Berita Gresik
Penjelasan Kadinkes Gresik soal Penyebab Dokter Spesialis di RSUD Umar Mas'ud Bawean Sering Kosong
Ketua Komisi IV DPRD Gresik, Muhammad mengaku prihatin atas kondisi ini. Apalagi, tidak ada dokter spesialis di Pulau Bawean.
Penulis: Willy Abraham | Editor: Parmin
SURYA.co.id |GRESIK - Kekosongan sejumlah dokter spesialis di RSUD Umar Mas'ud mulai terkuak.
Dinas Kesehatan Gresik mengungkapkan pihaknya bergantung kepada Dinkes Provinsis Jawa Timur dan Kementerian Kesehatan (Kemenkes) untuk ketersediaan dokter spesialis.
Ketua Komisi IV DPRD Gresik, Muhammad mengaku prihatin atas kondisi ini. Apalagi, tidak ada dokter spesialis di Pulau Bawean.
Muhammad mengungkapkan hal itu dalam hearing bersama Dinas Kesehatan (Dinkes) Gresik serta Direktur RSUD Umar Ma’sud, dr Tony S. Hartanto, Kamis (16/1/2020).
“Bagaimana ini. Kita memiliki RSUD Ibnu Sina yang menjadi rujukan pasien regional, tapi kita lupa dengan pelayanan masyarakat Gresik sendiri. RSUD Umar Mas’ud yang juga milik pemerintah daerah justru tak diperhatikan," ujarnya Kamis (16/1/2020).
Menurutnya, pemerintah daerah harus memprioritaskan masyarakatnya sendiri entah itu di Gresik atau Bawean.
Menanggapi hal tersebut, Kepala Dinkes drg Saifudin Ghozali menjelaskan, Dinkes Gresik dan RSUD Umar Masu’d sudah berupaya memenuhi kebutuhan dokter spesialis disana.
Pada awal berdiri, RSUD Umar Mas’ud pada tahun 2018. Ada dokter spesialis karena waktu itu, ada program Wajib Kerja Dokter Spesialis (WKDS) pada tahap I.
“Langsung kita ajukan ke Kementerian Kesehatan untuk 5 dokter spesialis yakni dokter spesialis anak, dokter spesialis penyakit dalam, dokter spesialis anestesi, dan dokter spesialis kandungan. Akhirnya pengajuan disetujui dan kita dapat 5 dokter spesialis bertugas di RSUD Umar Mas'ud," kata dia.
Sebelum masa kontrak dokter spesialis dalam program WKDS tahap I habis. Pihaknya lanhsung mengajukan WKDS tahap 2 pada bulan Oktober tahun 2018. Namun, belum ada jawaban hingga akhir tahun 2018.

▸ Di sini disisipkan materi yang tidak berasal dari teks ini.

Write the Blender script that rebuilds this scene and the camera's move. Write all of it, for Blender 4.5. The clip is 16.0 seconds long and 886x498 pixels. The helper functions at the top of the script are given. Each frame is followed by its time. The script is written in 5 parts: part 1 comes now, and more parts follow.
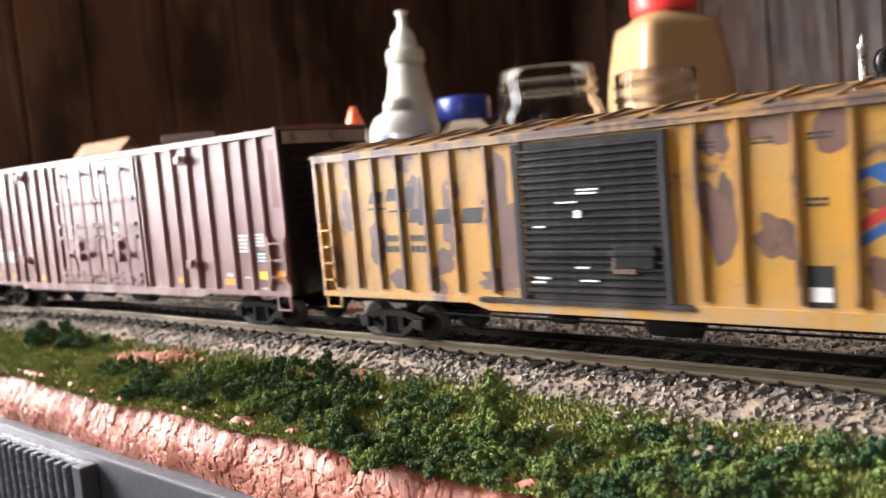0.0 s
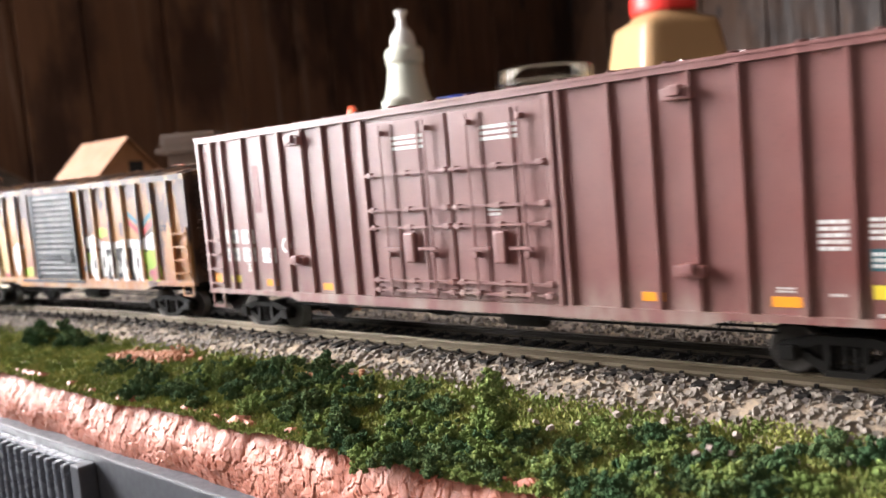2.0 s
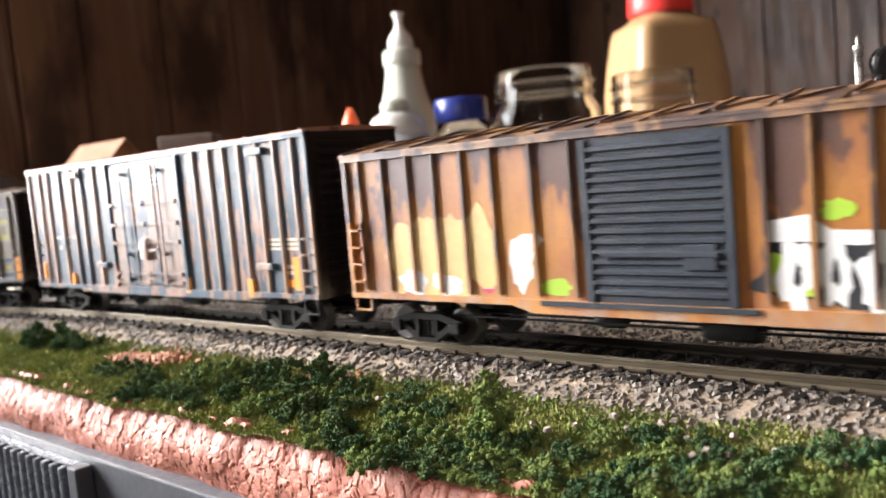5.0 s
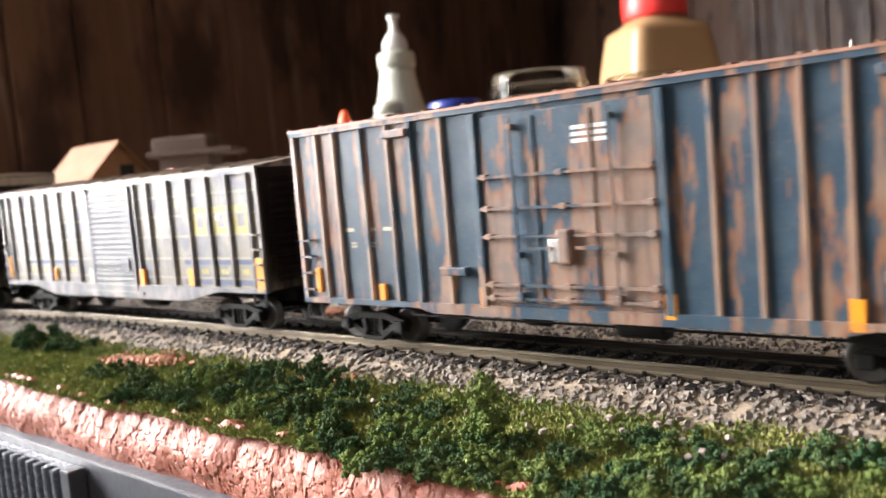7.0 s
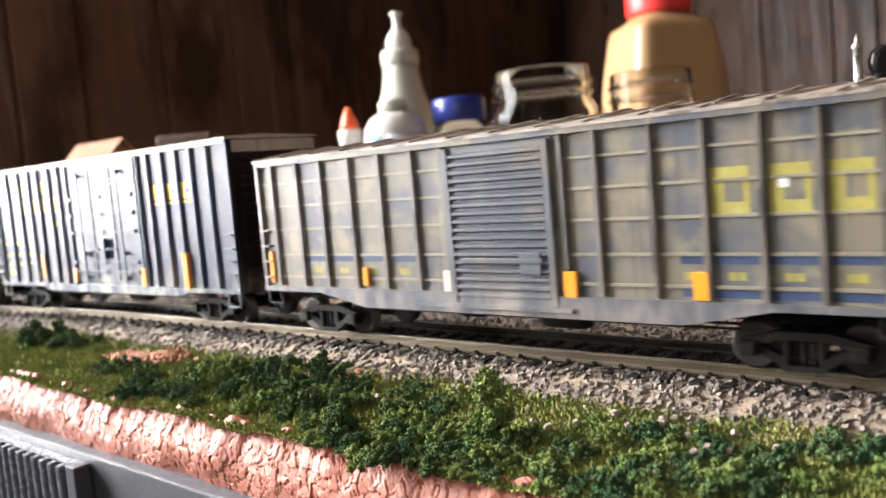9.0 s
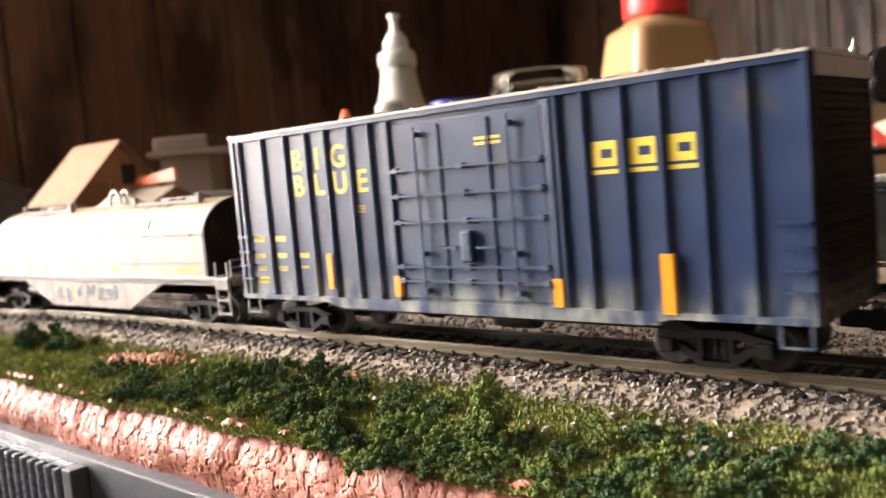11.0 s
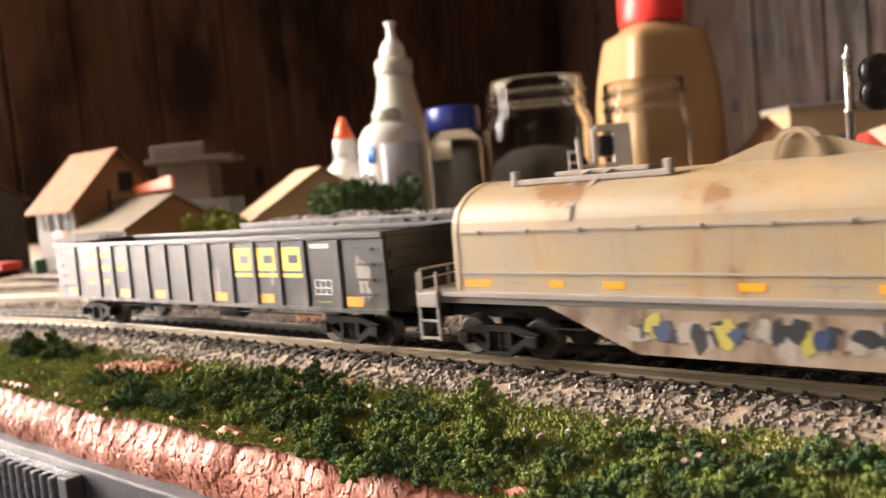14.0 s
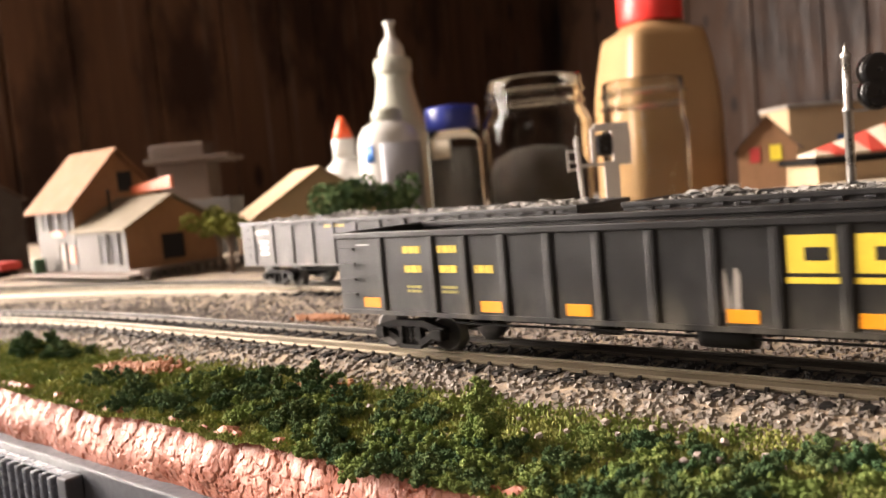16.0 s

“Kita langsung bersurat lagi pada tanggal 4 Januari 2019, kita kirim surat lagi ke Kemenkes. Dan jawaban dari Kemenkes, kita hanya dijatah 3 dokter spesialis," tutur Ghozali.
"Yakni, dokter spesialis bedah, spesialis penyakit dalam, dan kandungan.Ternyata, baru beberapa bulan menjalankan tugas, dokter spesialis kandungan mengundurkan diri. Alasannya insentif daerah terlalu kecil yakni hanya 10 juta per bulan sesuai perbup (peraturan bupati),” tandas dia.
Akhirnya, Dinkes Gresik mengajukan perubahan perbup. Dan bupati menyetujui insentuf daerah dinaikkan menjadi sebesar Rp 20 juta perbulan. Prahara datang lagi pada Mei 2019, ada gugtan ke Mahkamah Konstitusi (MK) karena program WKDS dianggap kerja paksa. Sehingga diubah menjadi suka rela.
Program WKDS yang kalah gugatan di MK akhirnya berubah menjadi Pendayagunaan Dokter Spesialis (PGDS). Sehingga kerja dokter spesialis yang sebelumnya wajib menjadi suka rela.
“Kemudian pada Juni 2019, kita dapat dokter spesialis kandungan dan anastesi dari Dinkes Provinsi Jatim. Pada bulan Agustus 2019, kami dapat 1 dokter spesialis kandungan dari PGDS. Untuk kontrak 6 September 2019 sampai 31 Agustus 2020. Namun, kontraknya dokter spesialis anastesi hingga Oktober 2019. Ketika kontrak habis, kita kirim surat ke PPSDM Dinkes Provinsi Jatim dan Kemenkes tetapi tak ada jawaban,” terangnya.